Right now, the firm bills $6.8M and collects $5.3M. The $680K gap is not a single problem. It is dozens of smaller problems: invoices that age past 90 days because nobody follows up, matters where attorneys under-bill because they lose track of time, clients who consistently pay late with no consequence, and write-downs that happen quietly without analysis.
A utilization and realization dashboard connects billing data to collection data and surfaces the patterns. Which attorneys have the widest gap between billed and collected? Which clients are chronically late? Which practice areas generate the highest realization rates? For the first time, the firm sees where the money goes after it is billed.
The $680K does not all become collectible overnight. But making the gap visible is the first step. Firms that implement realization tracking typically recover 30% to 50% of the identified gap within the first year by addressing the root causes: better billing practices, faster follow-up, and strategic decisions about which clients are worth the collection effort.
The firm lost $800K in annual revenue when a single partner left. That loss was preventable. Not because the partner could have been retained, but because the client relationships were never institutionalized. Every engagement was a relationship between one partner and one client. The firm had no presence in those relationships beyond the individual partner.

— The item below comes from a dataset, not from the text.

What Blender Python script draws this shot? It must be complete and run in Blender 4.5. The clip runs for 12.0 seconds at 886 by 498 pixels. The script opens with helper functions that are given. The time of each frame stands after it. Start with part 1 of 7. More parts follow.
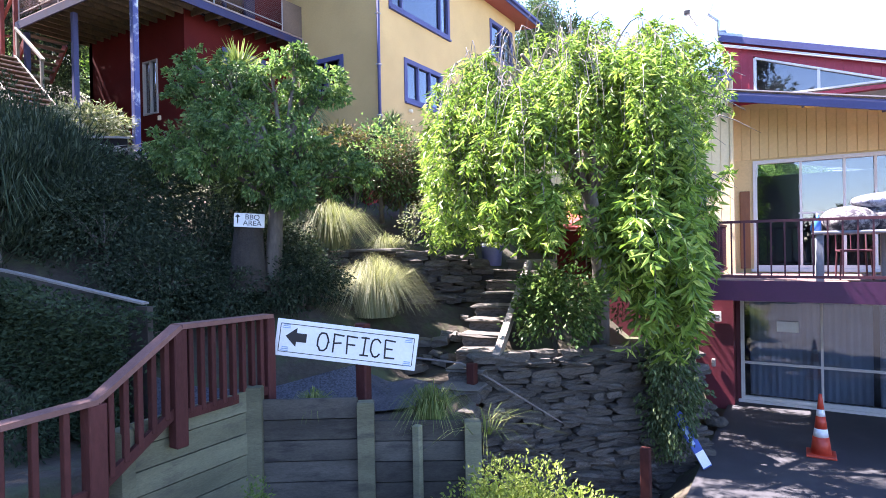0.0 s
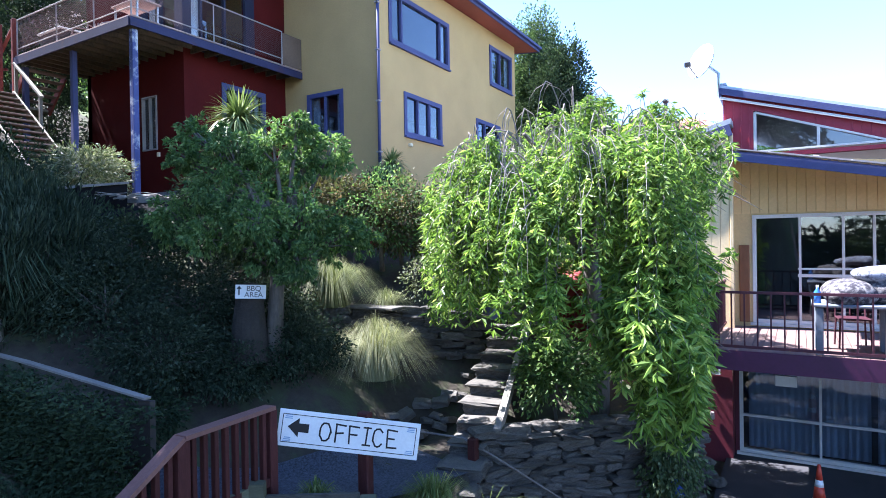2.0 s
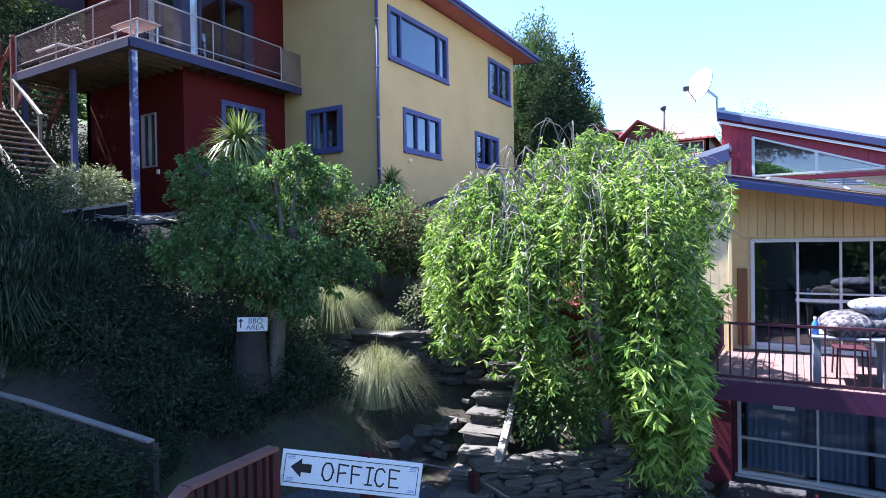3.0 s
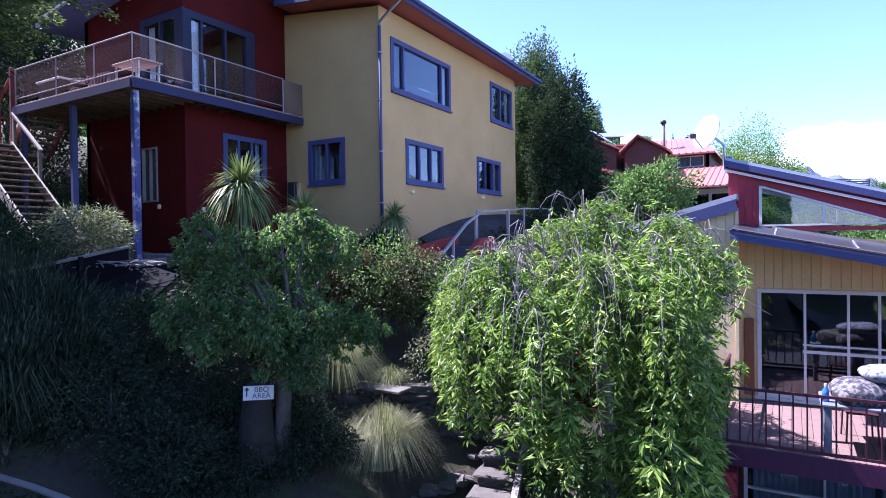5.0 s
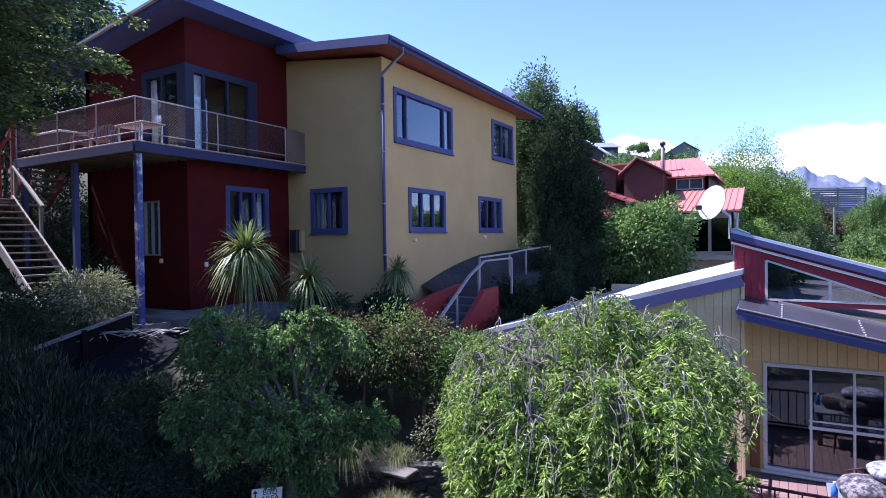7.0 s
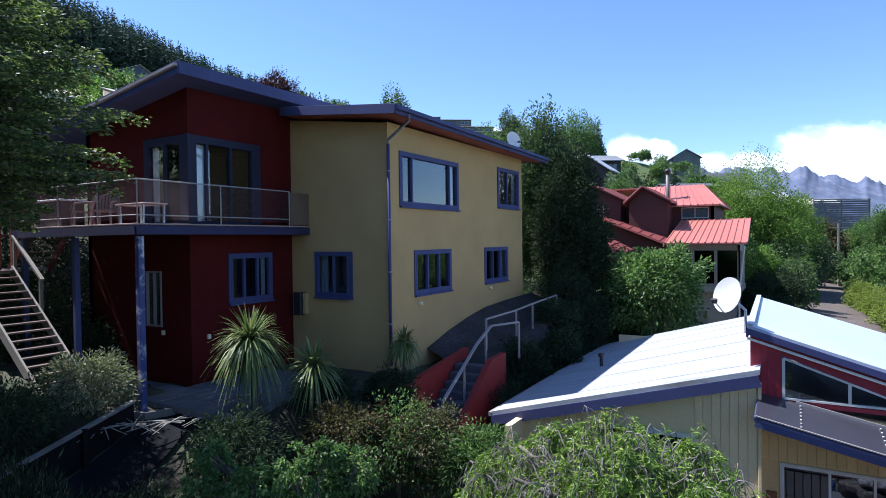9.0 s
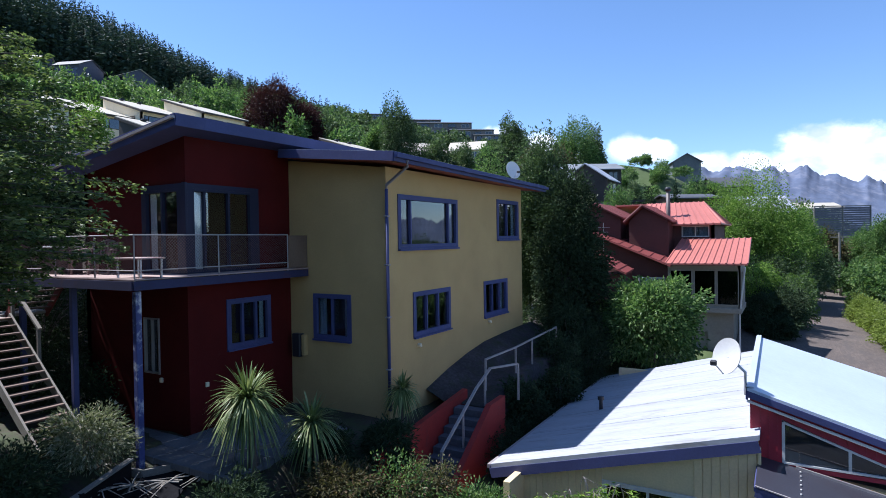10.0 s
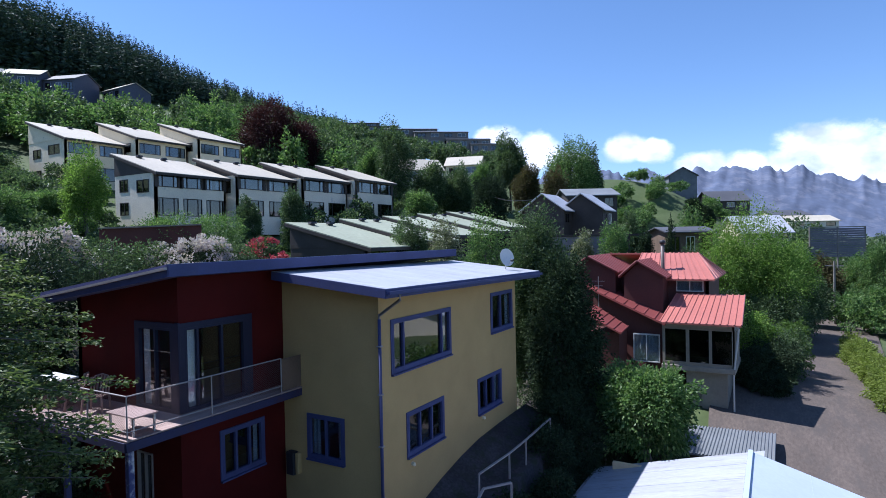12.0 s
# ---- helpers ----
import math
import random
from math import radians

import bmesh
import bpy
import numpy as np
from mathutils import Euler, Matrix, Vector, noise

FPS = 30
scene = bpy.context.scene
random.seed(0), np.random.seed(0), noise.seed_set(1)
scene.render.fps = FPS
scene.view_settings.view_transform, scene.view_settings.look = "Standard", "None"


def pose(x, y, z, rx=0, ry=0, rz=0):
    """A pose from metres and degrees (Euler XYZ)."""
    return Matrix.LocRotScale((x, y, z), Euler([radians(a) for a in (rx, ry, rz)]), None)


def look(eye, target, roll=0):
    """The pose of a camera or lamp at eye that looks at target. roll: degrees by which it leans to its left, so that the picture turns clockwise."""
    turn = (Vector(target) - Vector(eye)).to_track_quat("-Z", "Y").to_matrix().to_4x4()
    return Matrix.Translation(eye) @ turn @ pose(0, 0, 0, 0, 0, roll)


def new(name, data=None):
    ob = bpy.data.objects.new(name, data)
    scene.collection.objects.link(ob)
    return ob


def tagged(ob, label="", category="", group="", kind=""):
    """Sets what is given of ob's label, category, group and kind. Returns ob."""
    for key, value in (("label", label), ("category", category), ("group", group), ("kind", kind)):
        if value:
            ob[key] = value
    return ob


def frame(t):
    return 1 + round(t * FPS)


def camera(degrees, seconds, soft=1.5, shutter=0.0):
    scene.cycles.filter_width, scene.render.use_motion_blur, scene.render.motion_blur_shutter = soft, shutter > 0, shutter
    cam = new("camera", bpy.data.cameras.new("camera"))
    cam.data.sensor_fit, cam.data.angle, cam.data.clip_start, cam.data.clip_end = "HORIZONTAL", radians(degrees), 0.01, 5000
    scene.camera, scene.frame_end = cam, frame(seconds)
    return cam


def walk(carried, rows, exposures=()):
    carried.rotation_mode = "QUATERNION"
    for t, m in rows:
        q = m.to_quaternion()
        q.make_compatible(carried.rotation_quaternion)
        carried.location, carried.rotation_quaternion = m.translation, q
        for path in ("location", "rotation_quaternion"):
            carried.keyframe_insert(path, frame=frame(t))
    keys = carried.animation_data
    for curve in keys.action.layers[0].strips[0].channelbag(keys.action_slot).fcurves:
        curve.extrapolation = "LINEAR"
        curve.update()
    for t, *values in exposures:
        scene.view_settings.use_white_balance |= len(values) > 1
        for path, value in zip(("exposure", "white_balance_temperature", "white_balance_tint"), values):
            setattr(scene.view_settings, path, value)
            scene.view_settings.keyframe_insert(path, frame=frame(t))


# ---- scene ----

A client concentration alert system tracks revenue dependency by partner and client. It flags when any single client exceeds a threshold percentage of firm revenue. It monitors engagement frequency, billing patterns, and communication volume for signs that a relationship is weakening. When a client has not heard from the firm in 45 days outside of active matters, the system surfaces it.
The goal is not to eliminate partner-client relationships. Those relationships are the firm's strength. The goal is to make the firm aware of concentration risk and create institutional touchpoints that survive partner transitions.
Attorneys currently draft from templates stored on local drives. Each attorney has their own preferred versions. There is no centralized template library, no version control, and no automation. A standard operating agreement that should take 45 minutes takes two hours because the attorney is searching for the right template, adapting it manually, and checking prior versions for relevant language.
Automated document assembly centralizes the firm's template library and builds intelligent workflows around the most frequently drafted documents. For standard agreements, engagement letters, and routine corporate filings, attorneys answer a structured set of questions and the system produces a first draft. The attorney reviews and refines rather than building from scratch.
A 40% reduction in drafting time on standard agreements translates directly into freed partner capacity. Those hours can shift to billable work on complex matters, business development, or firm strategy. For a firm where partners bill 1,600 to 1,900 hours and have zero hours budgeted for anything else, reclaiming even 200 hours per partner per year changes what is possible.